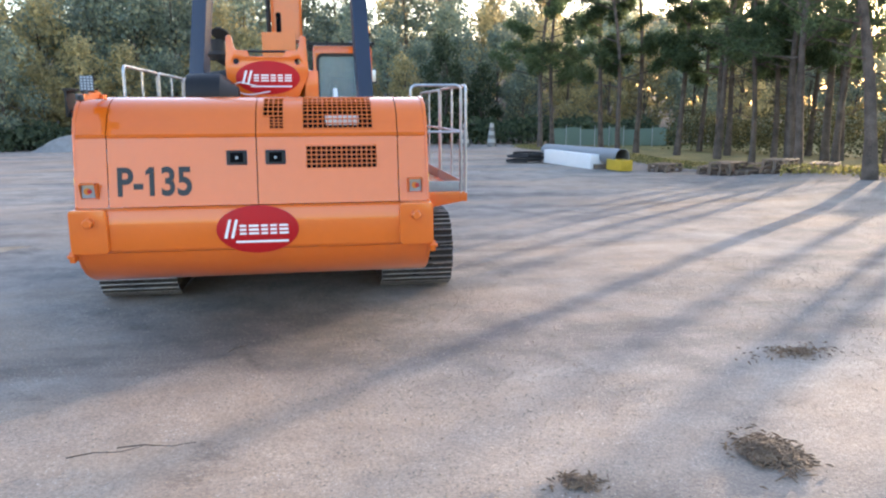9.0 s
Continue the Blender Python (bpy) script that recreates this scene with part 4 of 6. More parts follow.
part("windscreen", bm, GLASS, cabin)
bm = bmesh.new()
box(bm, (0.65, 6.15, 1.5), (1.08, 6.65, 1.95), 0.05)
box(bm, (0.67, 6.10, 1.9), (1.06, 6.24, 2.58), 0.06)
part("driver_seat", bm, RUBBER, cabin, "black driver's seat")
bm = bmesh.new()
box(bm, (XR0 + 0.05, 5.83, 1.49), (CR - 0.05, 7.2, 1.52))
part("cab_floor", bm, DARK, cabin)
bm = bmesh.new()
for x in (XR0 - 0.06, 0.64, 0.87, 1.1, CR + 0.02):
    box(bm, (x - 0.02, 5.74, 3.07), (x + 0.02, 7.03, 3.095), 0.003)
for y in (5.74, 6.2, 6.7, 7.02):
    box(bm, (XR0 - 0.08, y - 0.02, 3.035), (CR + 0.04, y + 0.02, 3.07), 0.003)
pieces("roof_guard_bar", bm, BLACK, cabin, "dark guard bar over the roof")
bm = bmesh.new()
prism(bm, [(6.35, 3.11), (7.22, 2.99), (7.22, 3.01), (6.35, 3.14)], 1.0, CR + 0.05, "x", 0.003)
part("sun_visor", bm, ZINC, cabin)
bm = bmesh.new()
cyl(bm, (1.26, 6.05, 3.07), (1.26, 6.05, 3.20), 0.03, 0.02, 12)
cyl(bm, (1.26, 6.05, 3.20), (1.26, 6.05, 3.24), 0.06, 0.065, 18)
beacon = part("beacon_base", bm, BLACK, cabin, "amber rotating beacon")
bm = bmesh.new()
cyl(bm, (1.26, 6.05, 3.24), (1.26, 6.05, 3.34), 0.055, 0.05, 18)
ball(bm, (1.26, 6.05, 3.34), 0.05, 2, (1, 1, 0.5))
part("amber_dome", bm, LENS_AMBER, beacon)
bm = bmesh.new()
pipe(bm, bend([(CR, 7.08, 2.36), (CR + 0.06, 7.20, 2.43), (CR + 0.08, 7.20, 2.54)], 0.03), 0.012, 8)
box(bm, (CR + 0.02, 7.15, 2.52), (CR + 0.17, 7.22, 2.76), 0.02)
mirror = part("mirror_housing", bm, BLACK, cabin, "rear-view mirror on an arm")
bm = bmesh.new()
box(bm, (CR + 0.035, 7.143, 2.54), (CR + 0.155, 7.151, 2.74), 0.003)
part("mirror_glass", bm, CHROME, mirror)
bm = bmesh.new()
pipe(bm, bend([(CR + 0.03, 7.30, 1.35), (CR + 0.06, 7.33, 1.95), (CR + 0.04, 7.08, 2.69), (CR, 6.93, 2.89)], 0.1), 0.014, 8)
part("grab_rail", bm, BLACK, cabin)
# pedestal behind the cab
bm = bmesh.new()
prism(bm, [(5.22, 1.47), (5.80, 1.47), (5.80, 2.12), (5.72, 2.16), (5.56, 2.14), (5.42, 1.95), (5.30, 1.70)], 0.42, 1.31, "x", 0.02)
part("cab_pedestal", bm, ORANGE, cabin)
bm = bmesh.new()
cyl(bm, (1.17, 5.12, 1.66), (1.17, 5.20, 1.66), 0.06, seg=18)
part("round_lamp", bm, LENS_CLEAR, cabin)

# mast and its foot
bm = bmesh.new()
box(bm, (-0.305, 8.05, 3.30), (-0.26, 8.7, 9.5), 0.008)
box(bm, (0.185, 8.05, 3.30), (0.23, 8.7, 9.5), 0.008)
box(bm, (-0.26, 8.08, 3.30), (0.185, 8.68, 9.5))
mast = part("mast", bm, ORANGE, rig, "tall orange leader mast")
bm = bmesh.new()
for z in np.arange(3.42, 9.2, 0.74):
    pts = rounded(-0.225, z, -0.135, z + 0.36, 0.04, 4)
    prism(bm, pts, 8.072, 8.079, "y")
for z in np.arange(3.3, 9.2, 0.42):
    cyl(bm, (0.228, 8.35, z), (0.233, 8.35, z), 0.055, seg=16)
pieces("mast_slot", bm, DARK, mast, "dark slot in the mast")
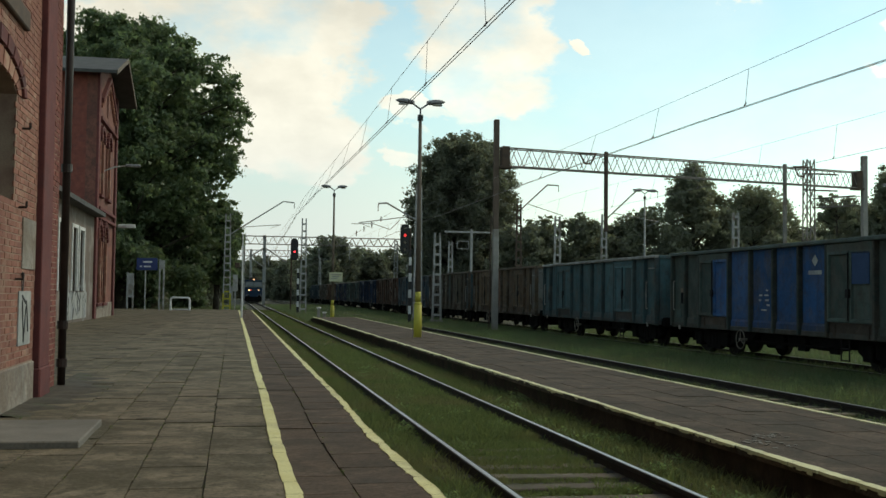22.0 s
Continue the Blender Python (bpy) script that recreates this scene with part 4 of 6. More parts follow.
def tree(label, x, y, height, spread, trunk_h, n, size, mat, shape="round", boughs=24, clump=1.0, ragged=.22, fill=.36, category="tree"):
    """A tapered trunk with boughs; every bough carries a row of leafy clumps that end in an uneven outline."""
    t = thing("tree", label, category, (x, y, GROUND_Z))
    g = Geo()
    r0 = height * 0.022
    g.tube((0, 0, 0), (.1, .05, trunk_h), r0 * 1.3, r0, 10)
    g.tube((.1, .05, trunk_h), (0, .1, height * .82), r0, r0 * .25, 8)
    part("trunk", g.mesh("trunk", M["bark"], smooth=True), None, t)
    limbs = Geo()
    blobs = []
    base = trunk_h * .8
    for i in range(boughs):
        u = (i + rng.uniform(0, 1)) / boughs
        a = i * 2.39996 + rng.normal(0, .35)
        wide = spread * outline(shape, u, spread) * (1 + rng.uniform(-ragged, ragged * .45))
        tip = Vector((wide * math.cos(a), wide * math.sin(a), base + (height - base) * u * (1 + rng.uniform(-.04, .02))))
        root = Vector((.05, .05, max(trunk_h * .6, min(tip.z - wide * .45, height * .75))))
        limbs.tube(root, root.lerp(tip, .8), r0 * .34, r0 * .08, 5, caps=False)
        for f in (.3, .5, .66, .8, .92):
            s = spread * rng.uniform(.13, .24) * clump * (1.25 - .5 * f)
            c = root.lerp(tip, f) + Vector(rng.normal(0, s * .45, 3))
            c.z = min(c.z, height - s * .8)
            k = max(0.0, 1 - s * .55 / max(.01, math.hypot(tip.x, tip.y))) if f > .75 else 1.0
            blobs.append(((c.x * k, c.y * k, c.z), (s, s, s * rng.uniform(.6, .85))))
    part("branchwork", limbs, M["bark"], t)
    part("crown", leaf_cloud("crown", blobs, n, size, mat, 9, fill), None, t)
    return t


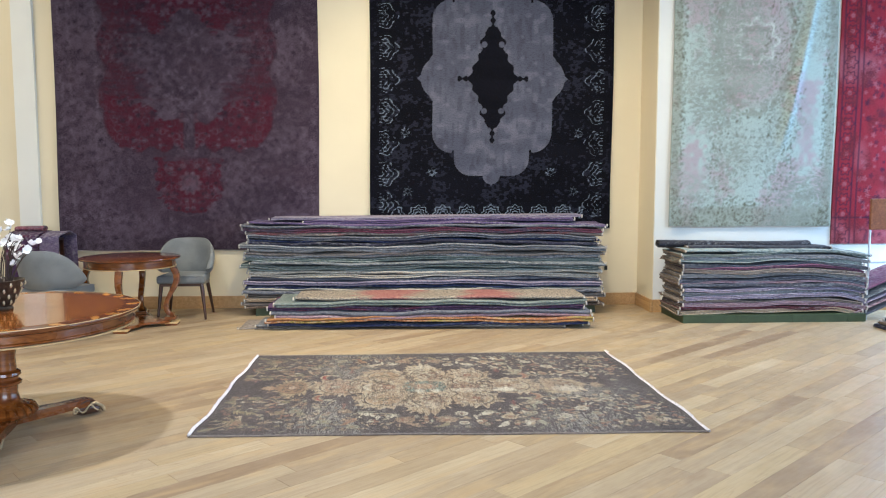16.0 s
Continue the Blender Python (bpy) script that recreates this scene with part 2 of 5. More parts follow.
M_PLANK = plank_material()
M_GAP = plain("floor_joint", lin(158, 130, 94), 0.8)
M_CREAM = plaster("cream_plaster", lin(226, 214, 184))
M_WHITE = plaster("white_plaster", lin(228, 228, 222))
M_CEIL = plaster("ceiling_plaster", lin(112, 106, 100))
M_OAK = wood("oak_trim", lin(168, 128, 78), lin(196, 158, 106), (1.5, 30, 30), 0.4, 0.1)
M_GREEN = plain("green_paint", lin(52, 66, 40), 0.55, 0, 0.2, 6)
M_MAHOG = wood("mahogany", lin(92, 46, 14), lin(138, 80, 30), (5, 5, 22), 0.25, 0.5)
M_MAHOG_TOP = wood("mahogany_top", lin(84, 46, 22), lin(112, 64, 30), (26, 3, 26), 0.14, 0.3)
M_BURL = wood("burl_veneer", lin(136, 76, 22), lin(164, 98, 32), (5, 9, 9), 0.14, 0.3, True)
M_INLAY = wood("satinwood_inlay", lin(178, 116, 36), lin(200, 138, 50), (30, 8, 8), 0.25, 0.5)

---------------

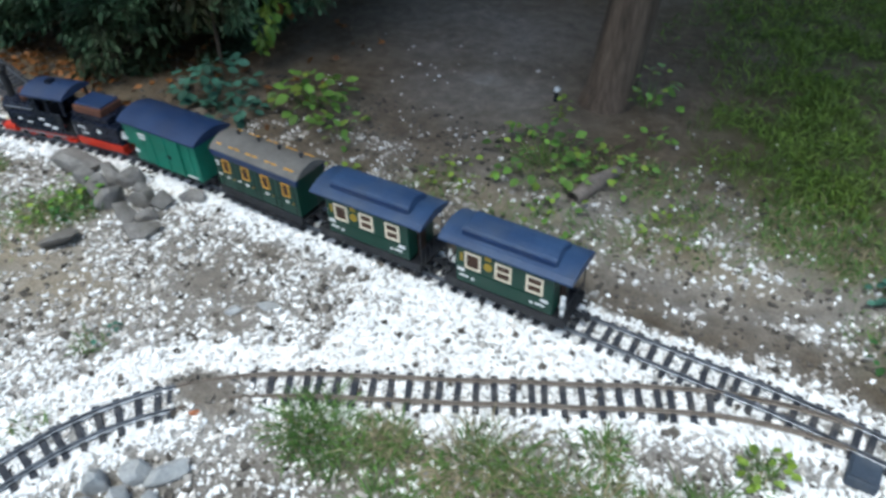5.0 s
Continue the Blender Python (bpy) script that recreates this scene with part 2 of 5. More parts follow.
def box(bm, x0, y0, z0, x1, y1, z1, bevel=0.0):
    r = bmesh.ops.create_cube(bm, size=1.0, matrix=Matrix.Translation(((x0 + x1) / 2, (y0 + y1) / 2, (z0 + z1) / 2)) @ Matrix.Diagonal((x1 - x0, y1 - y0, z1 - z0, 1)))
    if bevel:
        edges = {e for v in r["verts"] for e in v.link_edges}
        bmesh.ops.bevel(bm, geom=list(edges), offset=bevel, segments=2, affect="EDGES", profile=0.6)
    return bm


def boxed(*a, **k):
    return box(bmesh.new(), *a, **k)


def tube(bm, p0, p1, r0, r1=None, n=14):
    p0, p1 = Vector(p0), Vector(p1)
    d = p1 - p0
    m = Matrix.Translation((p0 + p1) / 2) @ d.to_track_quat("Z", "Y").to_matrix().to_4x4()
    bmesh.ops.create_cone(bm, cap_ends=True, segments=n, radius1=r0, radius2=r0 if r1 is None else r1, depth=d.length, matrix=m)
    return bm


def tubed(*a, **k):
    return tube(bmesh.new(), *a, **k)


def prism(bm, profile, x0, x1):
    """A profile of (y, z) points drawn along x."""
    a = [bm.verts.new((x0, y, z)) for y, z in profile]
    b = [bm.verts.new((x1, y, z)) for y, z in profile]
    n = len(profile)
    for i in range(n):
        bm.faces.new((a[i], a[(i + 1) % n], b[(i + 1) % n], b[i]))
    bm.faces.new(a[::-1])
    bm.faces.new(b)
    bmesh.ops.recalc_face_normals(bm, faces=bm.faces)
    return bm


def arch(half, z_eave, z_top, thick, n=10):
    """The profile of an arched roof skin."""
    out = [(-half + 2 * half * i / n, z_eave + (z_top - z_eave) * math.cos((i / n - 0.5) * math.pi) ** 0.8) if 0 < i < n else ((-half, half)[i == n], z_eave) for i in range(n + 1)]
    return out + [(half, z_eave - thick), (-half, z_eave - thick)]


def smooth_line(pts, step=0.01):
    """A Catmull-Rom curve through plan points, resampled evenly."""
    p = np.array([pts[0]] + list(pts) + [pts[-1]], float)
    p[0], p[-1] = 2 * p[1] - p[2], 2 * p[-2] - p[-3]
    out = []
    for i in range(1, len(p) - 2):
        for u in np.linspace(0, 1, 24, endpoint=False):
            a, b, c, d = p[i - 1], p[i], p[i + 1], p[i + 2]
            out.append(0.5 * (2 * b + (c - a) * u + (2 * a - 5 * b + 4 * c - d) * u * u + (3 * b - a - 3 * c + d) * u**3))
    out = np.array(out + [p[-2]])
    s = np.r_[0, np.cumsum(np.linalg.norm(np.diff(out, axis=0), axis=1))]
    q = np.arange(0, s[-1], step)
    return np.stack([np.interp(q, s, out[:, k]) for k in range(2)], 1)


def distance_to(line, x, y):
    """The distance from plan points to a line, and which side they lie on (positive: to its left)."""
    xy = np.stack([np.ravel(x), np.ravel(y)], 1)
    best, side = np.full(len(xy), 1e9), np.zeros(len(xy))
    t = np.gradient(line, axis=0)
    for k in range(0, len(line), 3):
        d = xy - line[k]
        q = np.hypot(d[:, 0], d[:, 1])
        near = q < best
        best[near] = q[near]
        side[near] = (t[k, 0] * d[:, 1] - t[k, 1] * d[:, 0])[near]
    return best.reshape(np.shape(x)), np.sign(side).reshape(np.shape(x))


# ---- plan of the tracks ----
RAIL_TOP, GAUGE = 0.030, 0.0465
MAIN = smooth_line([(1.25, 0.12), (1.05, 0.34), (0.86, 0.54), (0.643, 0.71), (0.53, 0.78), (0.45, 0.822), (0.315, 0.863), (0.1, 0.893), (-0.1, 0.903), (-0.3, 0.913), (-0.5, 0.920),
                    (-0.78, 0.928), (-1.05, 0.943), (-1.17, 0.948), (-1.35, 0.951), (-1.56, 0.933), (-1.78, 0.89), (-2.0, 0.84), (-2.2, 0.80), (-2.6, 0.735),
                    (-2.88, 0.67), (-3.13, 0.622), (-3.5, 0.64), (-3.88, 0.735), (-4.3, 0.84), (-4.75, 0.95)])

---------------

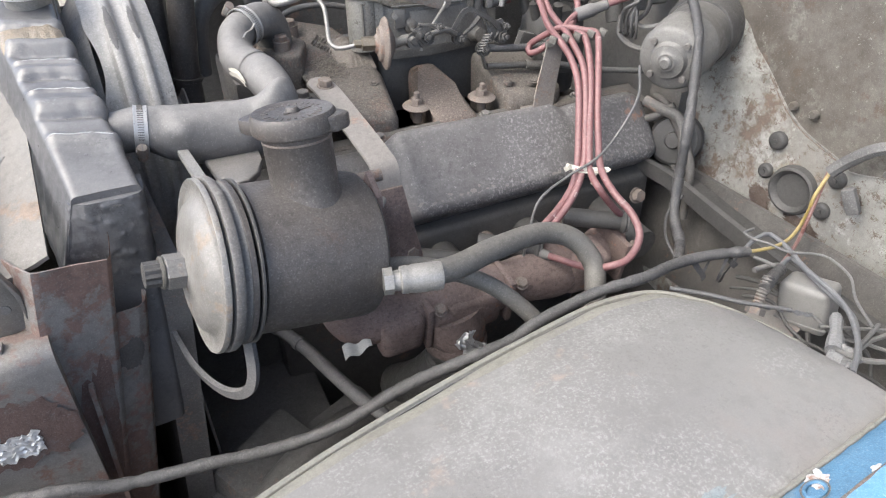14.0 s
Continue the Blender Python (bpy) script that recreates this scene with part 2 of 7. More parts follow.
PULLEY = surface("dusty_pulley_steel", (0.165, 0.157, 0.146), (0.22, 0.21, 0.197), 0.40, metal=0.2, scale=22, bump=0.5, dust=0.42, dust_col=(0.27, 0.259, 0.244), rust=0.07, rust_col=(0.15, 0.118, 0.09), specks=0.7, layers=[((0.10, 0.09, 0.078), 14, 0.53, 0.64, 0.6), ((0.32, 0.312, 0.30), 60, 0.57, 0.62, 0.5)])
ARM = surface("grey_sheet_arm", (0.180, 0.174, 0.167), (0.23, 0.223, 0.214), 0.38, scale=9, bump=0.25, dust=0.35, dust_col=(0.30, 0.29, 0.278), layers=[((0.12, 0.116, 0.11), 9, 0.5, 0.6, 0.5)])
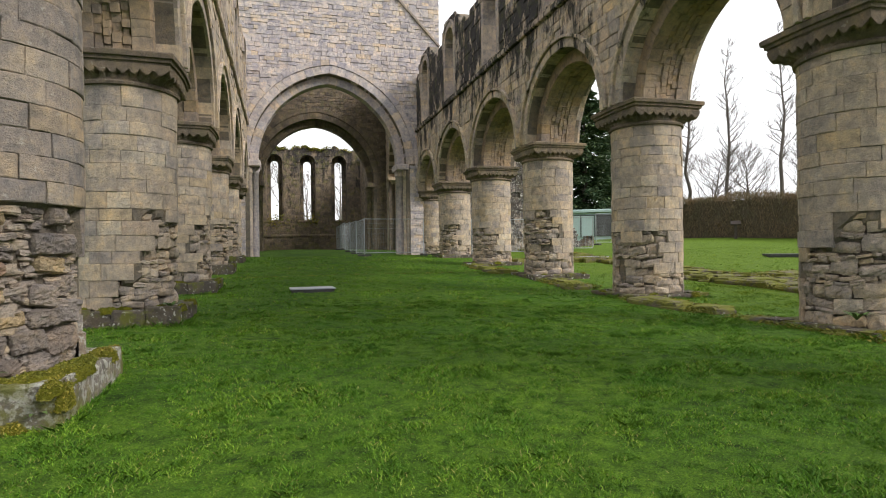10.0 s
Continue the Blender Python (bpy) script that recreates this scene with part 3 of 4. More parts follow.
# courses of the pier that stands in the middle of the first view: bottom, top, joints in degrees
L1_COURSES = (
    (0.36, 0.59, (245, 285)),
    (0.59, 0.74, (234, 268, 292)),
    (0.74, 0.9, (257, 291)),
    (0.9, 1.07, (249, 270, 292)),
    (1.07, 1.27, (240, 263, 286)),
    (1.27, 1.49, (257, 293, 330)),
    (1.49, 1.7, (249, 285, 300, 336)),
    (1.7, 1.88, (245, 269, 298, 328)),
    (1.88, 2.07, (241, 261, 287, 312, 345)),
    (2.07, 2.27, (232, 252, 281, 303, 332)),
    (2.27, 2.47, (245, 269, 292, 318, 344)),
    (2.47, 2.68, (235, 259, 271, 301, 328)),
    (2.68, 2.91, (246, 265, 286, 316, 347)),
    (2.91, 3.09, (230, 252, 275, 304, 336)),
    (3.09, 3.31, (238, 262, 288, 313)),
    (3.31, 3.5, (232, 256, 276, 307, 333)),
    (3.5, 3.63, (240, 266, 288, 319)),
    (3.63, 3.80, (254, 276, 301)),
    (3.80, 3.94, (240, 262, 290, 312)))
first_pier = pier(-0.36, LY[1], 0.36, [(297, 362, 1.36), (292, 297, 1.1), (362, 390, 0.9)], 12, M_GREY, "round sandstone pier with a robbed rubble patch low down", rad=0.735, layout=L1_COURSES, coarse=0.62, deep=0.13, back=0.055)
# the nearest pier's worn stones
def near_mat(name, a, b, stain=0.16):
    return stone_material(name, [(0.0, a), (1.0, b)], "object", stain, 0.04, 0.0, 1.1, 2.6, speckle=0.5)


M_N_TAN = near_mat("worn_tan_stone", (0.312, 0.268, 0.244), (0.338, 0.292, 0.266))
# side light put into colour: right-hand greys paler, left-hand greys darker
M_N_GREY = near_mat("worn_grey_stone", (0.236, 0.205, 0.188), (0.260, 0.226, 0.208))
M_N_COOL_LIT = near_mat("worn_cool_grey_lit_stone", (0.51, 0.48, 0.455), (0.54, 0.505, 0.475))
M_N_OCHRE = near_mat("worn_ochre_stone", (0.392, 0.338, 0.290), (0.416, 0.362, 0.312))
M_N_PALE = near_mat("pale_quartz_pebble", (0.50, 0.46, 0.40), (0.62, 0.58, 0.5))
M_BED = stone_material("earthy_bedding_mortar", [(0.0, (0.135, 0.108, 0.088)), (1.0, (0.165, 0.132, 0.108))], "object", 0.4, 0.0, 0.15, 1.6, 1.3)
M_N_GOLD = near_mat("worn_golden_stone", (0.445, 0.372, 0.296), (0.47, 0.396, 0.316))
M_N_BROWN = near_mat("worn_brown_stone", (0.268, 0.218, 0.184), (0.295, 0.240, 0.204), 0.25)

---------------

= REQUIRED TASK =
Using the listing above, pick out each line that contains the word "with", then copy it.

= RESULT OF THE EXERCISE =
Continue the Blender Python (bpy) script that recreates this scene with part 4 of 6. More parts follow.
Continue the Blender Python (bpy) script that recreates this scene with part 4 of 6. More parts follow.
    """A tapered trunk with boughs; every bough carries a row of leafy clumps that end in an uneven outline."""
Continue the Blender Python (bpy) script that recreates this scene with part 2 of 5. More parts follow.
Continue the Blender Python (bpy) script that recreates this scene with part 2 of 5. More parts follow.
Continue the Blender Python (bpy) script that recreates this scene with part 2 of 7. More parts follow.
Continue the Blender Python (bpy) script that recreates this scene with part 3 of 4. More parts follow.
first_pier = pier(-0.36, LY[1], 0.36, [(297, 362, 1.36), (292, 297, 1.1), (362, 390, 0.9)], 12, M_GREY, "round sandstone pier with a robbed rubble patch low down", rad=0.735, layout=L1_COURSES, coarse=0.62, deep=0.13, back=0.055)